Common Pitfalls and How to Avoid Them

Even with the best intentions, organizations often stumble during implementation. One major pitfall is treating Zero Trust as a "rip and replace" project. This leads to paralysis. The better approach is a phased, incremental rollout, starting with a high-value pilot project like securing access to a crown jewel application. Another common mistake is over-segmentation, creating so many zones that the network becomes unmanageable and performance suffers. Start with broad segments (e.g., production, development, corporate) and gradually get more granular as your operational maturity increases. A critical technical pitfall is failing to secure east-west traffic, focusing all security controls north-south at the perimeter. Modern threats move laterally; your defenses must too. Finally, neglecting the human and process elements is fatal. The most elegant architecture will fail if there's no process for managing exceptions or if users are not trained on new authentication procedures.
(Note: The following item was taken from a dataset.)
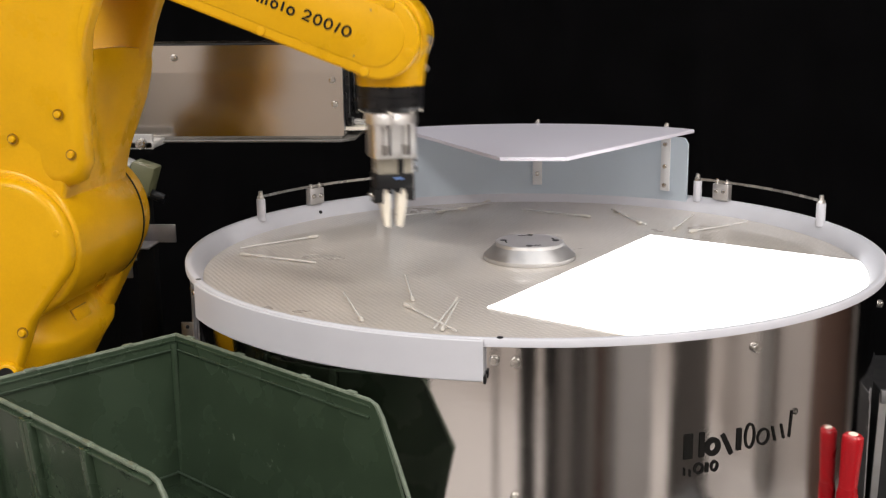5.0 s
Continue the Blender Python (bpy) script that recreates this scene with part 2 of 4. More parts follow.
def mesh_of(bm, material, smooth=35):
    bmesh.ops.recalc_face_normals(bm, faces=bm.faces[:])
    me = bpy.data.meshes.new("mesh")
    bm.to_mesh(me)
    bm.free()
    me.materials.append(material)
    if smooth:
        me.polygons.foreach_set("use_smooth", [True] * len(me.polygons))
        me.set_sharp_from_angle(angle=radians(smooth))
    return me


def part(name, bm, material, parent, label="", smooth=35, at=None):
    ob = new(name, mesh_of(bm, material, smooth))
    ob.parent = parent
    if at is not None:
        ob.matrix_basis = at
    return tagged(ob, label)


def thing(name, label, category, at=None, group="", kind=""):
    ob = new(name)
    if at is not None:
        ob.matrix_basis = at
    return tagged(ob, label, category, group, kind)


def structure(name, bm, material, label, category, smooth=0):
    return tagged(new(name, mesh_of(bm, material, smooth)), label, category, kind="structure")


def hex_bolt(parent, at, r=0.005, h=0.004, material=None, name="bolt"):
    bm = bmesh.new()
    rod(bm, (0, 0, 0), (0, 0, h), r, r * 0.92, 16, 0.0006)
    rod(bm, (0, 0, h - 0.0002), (0, 0, h + 0.0008), r * 0.5, r * 0.45, 6)
    return part(name, bm, material or STEEL_BOLT, parent, at=at)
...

Conclusion: Building a Resilient Future

Building a secure network architecture in 2025 is less about chasing the latest silver-bullet product and more about diligently applying these timeless, foundational principles. It requires a blend of strategic thinking, technical depth, and operational discipline. By adopting a Zero Trust mindset, implementing rigorous segmentation, layering your defenses, demanding comprehensive visibility, and committing to continuous hardening, you move from a reactive security posture to a proactive, resilient one. This architecture becomes not just a defensive shield, but a business enabler—allowing for secure innovation, cloud adoption, and remote work without compromising on safety. The journey may be complex, but by anchoring your design in these five principles, you lay a foundation that can withstand not just today's threats, but the unknown challenges of tomorrow.